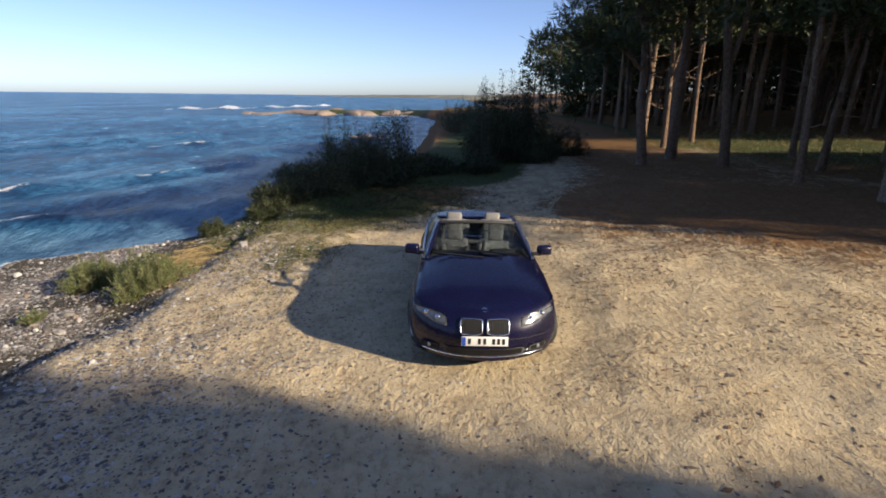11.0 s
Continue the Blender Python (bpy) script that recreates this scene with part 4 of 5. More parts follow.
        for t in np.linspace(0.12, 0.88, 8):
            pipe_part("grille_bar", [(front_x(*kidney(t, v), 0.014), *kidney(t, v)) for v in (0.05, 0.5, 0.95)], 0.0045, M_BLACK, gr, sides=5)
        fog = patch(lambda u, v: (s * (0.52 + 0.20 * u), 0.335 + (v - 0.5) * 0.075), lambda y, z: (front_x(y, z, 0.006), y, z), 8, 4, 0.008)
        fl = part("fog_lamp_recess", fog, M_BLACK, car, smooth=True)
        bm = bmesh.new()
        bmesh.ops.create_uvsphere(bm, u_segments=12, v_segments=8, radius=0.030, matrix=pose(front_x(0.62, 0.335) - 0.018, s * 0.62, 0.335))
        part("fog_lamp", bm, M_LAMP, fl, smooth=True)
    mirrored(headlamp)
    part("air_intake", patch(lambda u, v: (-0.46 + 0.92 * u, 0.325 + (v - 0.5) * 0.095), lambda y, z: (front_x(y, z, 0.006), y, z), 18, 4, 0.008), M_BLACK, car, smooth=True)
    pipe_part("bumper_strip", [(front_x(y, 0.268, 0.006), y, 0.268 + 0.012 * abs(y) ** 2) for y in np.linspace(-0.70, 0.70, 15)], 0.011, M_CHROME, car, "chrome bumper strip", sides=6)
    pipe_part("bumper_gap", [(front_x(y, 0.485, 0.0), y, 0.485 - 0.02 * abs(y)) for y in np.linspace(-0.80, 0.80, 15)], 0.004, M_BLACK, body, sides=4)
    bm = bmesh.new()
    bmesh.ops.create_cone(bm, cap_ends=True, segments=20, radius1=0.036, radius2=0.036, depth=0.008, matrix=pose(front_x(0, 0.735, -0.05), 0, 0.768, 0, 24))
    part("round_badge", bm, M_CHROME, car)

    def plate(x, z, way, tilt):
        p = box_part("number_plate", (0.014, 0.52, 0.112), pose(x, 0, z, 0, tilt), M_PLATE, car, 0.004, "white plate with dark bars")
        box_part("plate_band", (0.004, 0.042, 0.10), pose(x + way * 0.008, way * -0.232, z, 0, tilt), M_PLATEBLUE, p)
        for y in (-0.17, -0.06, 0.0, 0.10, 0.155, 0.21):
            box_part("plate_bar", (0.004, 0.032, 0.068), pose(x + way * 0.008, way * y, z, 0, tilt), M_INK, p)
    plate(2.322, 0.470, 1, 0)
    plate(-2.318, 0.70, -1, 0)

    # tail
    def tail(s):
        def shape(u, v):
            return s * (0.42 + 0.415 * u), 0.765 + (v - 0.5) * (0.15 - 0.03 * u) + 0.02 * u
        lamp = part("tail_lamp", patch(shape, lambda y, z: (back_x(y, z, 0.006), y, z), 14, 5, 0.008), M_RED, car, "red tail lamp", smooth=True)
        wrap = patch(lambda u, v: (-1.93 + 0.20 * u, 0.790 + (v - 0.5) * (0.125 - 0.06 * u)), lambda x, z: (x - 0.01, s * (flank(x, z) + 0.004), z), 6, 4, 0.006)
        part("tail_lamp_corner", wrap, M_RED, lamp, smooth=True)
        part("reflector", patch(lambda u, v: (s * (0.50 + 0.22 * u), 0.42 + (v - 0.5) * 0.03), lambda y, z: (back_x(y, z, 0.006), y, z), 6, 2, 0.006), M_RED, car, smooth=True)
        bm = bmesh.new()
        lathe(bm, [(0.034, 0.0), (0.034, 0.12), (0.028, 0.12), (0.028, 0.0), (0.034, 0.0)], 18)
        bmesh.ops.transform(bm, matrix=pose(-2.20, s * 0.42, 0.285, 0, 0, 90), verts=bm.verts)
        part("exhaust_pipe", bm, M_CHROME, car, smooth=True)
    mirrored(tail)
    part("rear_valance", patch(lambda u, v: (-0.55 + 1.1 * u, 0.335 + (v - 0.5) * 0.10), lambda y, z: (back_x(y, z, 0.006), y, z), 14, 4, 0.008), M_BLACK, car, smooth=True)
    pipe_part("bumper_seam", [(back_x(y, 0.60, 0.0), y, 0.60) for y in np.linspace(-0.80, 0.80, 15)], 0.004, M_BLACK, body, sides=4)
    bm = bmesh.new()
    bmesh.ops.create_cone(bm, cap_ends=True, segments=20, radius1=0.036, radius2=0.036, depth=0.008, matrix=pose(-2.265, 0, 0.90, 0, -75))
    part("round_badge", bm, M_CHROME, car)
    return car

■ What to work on
Transcribe the listing above verbatim. Omit the pictures.

■ Solved problem
11.0 s
Continue the Blender Python (bpy) script that recreates this scene with part 4 of 5. More parts follow.
        for t in np.linspace(0.12, 0.88, 8):
            pipe_part("grille_bar", [(front_x(*kidney(t, v), 0.014), *kidney(t, v)) for v in (0.05, 0.5, 0.95)], 0.0045, M_BLACK, gr, sides=5)
        fog = patch(lambda u, v: (s * (0.52 + 0.20 * u), 0.335 + (v - 0.5) * 0.075), lambda y, z: (front_x(y, z, 0.006), y, z), 8, 4, 0.008)
        fl = part("fog_lamp_recess", fog, M_BLACK, car, smooth=True)
        bm = bmesh.new()
        bmesh.ops.create_uvsphere(bm, u_segments=12, v_segments=8, radius=0.030, matrix=pose(front_x(0.62, 0.335) - 0.018, s * 0.62, 0.335))
        part("fog_lamp", bm, M_LAMP, fl, smooth=True)
    mirrored(headlamp)
    part("air_intake", patch(lambda u, v: (-0.46 + 0.92 * u, 0.325 + (v - 0.5) * 0.095), lambda y, z: (front_x(y, z, 0.006), y, z), 18, 4, 0.008), M_BLACK, car, smooth=True)
    pipe_part("bumper_strip", [(front_x(y, 0.268, 0.006), y, 0.268 + 0.012 * abs(y) ** 2) for y in np.linspace(-0.70, 0.70, 15)], 0.011, M_CHROME, car, "chrome bumper strip", sides=6)
    pipe_part("bumper_gap", [(front_x(y, 0.485, 0.0), y, 0.485 - 0.02 * abs(y)) for y in np.linspace(-0.80, 0.80, 15)], 0.004, M_BLACK, body, sides=4)
    bm = bmesh.new()
    bmesh.ops.create_cone(bm, cap_ends=True, segments=20, radius1=0.036, radius2=0.036, depth=0.008, matrix=pose(front_x(0, 0.735, -0.05), 0, 0.768, 0, 24))
    part("round_badge", bm, M_CHROME, car)

    def plate(x, z, way, tilt):
        p = box_part("number_plate", (0.014, 0.52, 0.112), pose(x, 0, z, 0, tilt), M_PLATE, car, 0.004, "white plate with dark bars")
        box_part("plate_band", (0.004, 0.042, 0.10), pose(x + way * 0.008, way * -0.232, z, 0, tilt), M_PLATEBLUE, p)
        for y in (-0.17, -0.06, 0.0, 0.10, 0.155, 0.21):
            box_part("plate_bar", (0.004, 0.032, 0.068), pose(x + way * 0.008, way * y, z, 0, tilt), M_INK, p)
    plate(2.322, 0.470, 1, 0)
    plate(-2.318, 0.70, -1, 0)

    # tail
    def tail(s):
        def shape(u, v):
            return s * (0.42 + 0.415 * u), 0.765 + (v - 0.5) * (0.15 - 0.03 * u) + 0.02 * u
        lamp = part("tail_lamp", patch(shape, lambda y, z: (back_x(y, z, 0.006), y, z), 14, 5, 0.008), M_RED, car, "red tail lamp", smooth=True)
        wrap = patch(lambda u, v: (-1.93 + 0.20 * u, 0.790 + (v - 0.5) * (0.125 - 0.06 * u)), lambda x, z: (x - 0.01, s * (flank(x, z) + 0.004), z), 6, 4, 0.006)
        part("tail_lamp_corner", wrap, M_RED, lamp, smooth=True)
        part("reflector", patch(lambda u, v: (s * (0.50 + 0.22 * u), 0.42 + (v - 0.5) * 0.03), lambda y, z: (back_x(y, z, 0.006), y, z), 6, 2, 0.006), M_RED, car, smooth=True)
        bm = bmesh.new()
        lathe(bm, [(0.034, 0.0), (0.034, 0.12), (0.028, 0.12), (0.028, 0.0), (0.034, 0.0)], 18)
        bmesh.ops.transform(bm, matrix=pose(-2.20, s * 0.42, 0.285, 0, 0, 90), verts=bm.verts)
        part("exhaust_pipe", bm, M_CHROME, car, smooth=True)
    mirrored(tail)
    part("rear_valance", patch(lambda u, v: (-0.55 + 1.1 * u, 0.335 + (v - 0.5) * 0.10), lambda y, z: (back_x(y, z, 0.006), y, z), 14, 4, 0.008), M_BLACK, car, smooth=True)
    pipe_part("bumper_seam", [(back_x(y, 0.60, 0.0), y, 0.60) for y in np.linspace(-0.80, 0.80, 15)], 0.004, M_BLACK, body, sides=4)
    bm = bmesh.new()
    bmesh.ops.create_cone(bm, cap_ends=True, segments=20, radius1=0.036, radius2=0.036, depth=0.008, matrix=pose(-2.265, 0, 0.90, 0, -75))
    part("round_badge", bm, M_CHROME, car)
    return car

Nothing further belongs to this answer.